• Problem
Start at the line containing "3. More parts follow." and stop at the line containing "build_sky()"; copy those lines exactly, both ends included, and no others.
________________________________________
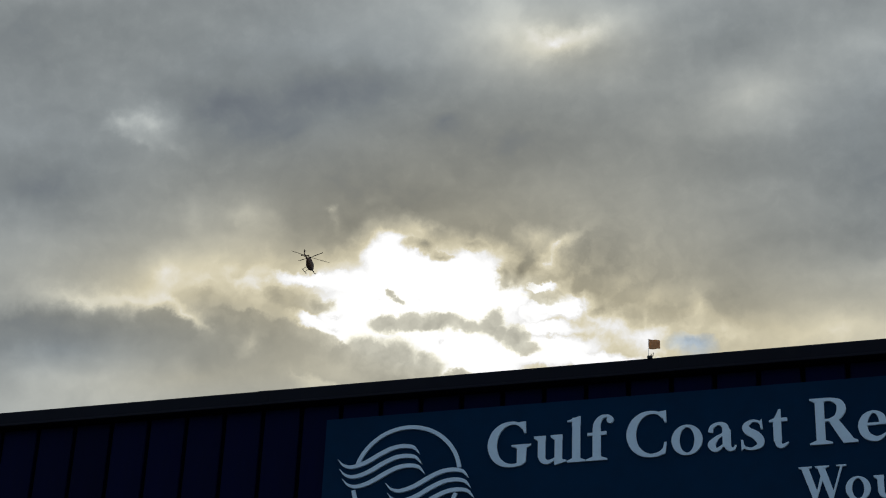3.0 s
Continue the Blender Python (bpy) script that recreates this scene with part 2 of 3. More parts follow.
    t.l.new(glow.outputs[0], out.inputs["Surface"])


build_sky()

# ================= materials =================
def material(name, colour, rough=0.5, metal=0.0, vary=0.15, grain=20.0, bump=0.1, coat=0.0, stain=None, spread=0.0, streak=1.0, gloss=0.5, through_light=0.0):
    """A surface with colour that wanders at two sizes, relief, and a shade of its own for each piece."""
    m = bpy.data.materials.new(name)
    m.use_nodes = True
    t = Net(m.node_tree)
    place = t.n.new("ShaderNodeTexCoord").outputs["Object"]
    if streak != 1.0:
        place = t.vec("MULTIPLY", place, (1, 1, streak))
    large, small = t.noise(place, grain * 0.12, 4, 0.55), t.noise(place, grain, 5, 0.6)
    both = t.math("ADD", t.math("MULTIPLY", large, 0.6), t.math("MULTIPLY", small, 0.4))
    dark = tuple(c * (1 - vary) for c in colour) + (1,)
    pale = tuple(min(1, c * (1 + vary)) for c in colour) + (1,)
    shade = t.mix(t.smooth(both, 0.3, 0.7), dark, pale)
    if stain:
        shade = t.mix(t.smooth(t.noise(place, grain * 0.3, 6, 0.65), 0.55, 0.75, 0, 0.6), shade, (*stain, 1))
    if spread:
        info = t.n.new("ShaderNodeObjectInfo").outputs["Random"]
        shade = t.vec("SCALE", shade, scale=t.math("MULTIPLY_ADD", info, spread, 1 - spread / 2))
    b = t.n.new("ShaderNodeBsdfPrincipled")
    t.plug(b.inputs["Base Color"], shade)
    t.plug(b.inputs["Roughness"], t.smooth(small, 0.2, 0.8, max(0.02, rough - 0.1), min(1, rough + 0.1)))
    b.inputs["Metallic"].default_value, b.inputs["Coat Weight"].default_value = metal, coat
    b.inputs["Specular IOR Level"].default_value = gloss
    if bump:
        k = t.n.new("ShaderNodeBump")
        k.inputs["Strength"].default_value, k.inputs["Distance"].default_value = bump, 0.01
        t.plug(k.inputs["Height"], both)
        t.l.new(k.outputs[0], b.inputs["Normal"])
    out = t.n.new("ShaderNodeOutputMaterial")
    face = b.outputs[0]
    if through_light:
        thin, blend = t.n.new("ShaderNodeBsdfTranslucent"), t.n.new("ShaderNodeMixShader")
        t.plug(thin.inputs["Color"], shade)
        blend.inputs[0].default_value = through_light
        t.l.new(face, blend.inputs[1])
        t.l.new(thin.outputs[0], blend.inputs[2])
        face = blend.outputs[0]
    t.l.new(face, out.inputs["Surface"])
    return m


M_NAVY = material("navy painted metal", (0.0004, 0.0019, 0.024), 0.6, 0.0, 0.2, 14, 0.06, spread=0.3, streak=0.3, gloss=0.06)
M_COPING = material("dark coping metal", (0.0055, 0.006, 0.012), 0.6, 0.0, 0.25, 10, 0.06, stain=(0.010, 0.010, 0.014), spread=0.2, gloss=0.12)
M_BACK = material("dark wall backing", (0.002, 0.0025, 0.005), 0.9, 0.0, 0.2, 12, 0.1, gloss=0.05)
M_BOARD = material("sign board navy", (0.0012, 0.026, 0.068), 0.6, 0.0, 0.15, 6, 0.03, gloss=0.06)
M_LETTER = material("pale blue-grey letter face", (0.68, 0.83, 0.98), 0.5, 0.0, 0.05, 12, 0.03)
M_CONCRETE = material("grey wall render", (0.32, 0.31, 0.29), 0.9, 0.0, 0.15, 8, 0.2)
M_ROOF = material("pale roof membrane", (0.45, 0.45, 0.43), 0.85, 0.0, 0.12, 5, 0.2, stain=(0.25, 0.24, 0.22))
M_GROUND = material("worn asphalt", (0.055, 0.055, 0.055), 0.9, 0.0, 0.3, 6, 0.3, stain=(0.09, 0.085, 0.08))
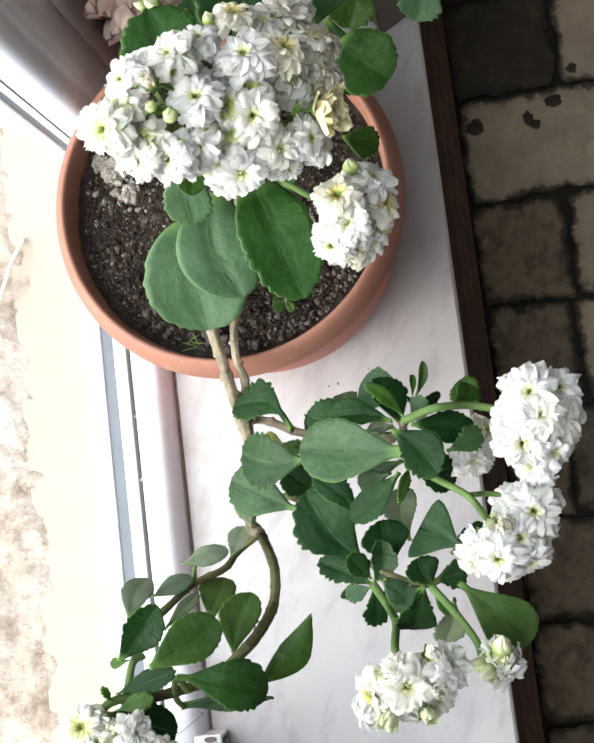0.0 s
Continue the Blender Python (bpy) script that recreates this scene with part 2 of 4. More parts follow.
________________________________________
• Response below
Continue the Blender Python (bpy) script that recreates this scene with part 2 of 3. More parts follow.
    t.l.new(glow.outputs[0], out.inputs["Surface"])


build_sky()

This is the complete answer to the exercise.